コマーシャルオープンソースへの道(3)
「エンドユーザと開発者がタッグを組んで望ましいソフトウェアを共同開発し、それを好きな場所で好きなように動かす」というモデルは大きく分けると、「共同開発」と「運用」の2つのフェーズに分かれます。
まず、共同開発がどのように発展してゆくかを見てみましょう。
ユーザとエンジニアが一体化する共同開発の意義はヒッペル氏の「ユーザイノベーション」、チェズブロー氏の「オープンイノベーション」などの学識者によっても認められていますが、オープンソースコミュニティというのはその最も現代的なスタイルでありましょう。
さて、共同開発は何もソースコードをオープンにするだけが芸ではなく、MicrosoftのMSDN、SAPのNetWeaverプロジェクト、Salesforce.comのAppExchange、ソフトベンダ各社のベータプログラムなど、コードをクローズドにしたままでも十分に成り立つ場合があります。複雑なソースコードを擁するミドルウェアやOSなどでは、ベンダ側のライセンスモデルのしがらみもあって、クローズドなコミュニティで回す方が好都合な場合もあります。

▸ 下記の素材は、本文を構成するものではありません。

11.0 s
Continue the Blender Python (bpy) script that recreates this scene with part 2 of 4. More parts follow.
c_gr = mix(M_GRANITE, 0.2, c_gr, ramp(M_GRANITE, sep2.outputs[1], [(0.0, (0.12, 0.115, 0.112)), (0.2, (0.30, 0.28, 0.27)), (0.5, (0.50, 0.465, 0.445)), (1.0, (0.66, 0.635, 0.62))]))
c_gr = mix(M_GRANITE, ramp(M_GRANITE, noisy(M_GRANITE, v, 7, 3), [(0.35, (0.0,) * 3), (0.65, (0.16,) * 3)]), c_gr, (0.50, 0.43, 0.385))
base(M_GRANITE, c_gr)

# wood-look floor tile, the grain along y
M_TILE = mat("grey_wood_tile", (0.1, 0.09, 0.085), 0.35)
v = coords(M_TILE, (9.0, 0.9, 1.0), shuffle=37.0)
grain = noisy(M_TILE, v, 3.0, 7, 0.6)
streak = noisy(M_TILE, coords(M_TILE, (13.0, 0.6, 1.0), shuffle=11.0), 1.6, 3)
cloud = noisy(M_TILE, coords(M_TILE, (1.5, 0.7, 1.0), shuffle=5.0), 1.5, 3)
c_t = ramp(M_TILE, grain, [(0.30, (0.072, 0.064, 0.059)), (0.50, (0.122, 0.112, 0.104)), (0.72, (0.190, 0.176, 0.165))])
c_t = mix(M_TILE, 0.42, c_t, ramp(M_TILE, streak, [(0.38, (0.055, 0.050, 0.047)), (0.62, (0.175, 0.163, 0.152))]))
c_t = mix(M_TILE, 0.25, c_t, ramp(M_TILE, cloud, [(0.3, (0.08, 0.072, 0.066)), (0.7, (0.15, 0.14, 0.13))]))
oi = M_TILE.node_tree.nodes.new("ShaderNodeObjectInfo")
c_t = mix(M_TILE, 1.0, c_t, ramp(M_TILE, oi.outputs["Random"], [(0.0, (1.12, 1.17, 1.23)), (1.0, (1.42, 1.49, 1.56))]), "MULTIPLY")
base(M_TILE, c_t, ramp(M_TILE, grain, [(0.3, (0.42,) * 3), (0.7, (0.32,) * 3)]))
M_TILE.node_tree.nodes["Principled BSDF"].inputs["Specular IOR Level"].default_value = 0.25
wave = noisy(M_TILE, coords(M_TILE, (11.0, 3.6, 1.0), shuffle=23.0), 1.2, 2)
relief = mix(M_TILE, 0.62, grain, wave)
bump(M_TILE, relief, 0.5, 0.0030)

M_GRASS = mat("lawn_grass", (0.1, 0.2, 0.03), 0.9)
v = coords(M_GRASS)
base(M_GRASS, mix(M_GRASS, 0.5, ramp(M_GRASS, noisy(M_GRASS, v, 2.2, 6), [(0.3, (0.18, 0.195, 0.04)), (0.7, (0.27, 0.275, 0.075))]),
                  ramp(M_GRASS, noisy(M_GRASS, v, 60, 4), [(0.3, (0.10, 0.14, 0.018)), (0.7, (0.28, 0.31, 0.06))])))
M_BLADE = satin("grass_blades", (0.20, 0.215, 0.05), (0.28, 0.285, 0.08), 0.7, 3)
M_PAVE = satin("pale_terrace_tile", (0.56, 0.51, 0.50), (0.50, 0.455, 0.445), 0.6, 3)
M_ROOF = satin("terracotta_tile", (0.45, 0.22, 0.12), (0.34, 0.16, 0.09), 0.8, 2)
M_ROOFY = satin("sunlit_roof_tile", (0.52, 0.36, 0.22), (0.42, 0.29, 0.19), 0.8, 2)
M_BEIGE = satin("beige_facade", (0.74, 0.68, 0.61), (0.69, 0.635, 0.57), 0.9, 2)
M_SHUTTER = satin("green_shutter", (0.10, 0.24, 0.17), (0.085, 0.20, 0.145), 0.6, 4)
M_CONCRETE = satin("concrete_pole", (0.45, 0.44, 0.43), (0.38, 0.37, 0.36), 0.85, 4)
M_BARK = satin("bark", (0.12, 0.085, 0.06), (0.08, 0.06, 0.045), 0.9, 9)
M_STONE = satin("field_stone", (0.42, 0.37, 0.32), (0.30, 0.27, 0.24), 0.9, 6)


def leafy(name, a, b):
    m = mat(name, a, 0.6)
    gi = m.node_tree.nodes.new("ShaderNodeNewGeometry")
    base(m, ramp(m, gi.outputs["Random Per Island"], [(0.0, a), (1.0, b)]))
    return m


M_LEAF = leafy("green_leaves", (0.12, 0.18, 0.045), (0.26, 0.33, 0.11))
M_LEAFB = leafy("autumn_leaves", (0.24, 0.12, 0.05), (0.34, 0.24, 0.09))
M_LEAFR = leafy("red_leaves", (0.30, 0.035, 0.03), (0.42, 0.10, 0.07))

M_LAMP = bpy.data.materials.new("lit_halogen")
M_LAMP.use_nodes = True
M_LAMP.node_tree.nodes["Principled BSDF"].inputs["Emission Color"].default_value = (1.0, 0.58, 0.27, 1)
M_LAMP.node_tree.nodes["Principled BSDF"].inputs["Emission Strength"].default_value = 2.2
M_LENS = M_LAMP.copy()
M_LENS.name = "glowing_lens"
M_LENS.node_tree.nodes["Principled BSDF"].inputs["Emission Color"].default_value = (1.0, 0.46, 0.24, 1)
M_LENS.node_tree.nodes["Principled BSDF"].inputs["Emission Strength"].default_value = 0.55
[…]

重要な点は、共同開発をきっちりと仕切ってユーザをリードするモデレータ、いわゆるプロダクトマネージャ、あるいはプロジェクトマネージャの役割が必要なことで、これは一般の開発プロジェクトでも同じことです。ボトムアップ型のコミュニティではこの役割がボランティアベースとなり、立場が曖昧になり、コミュニティ自体が衰退してゆくケースが多く見られます。
MicrosoftやSAP、SugarCRMなどのコマーシャルプロダクトのコミュニティでは、当然ながらソフトベンダがコミュニティを仕切ります。この仕切り役が存在すること自体がコミュニティ運営の成功の秘訣であり、付加価値でもあります。
さて、ソフトベンダがソースコードを公開するタイプの開発スタイル、あるいは、ビジネスモデルをコマーシャルオープンソースと呼びますが、ソースコードを公開することでさらにイノベーションが加速することがその狙いであり、「特許は公開した方がイノベーションが加速する」としたヒッペル氏の理論を実践するものでもあります。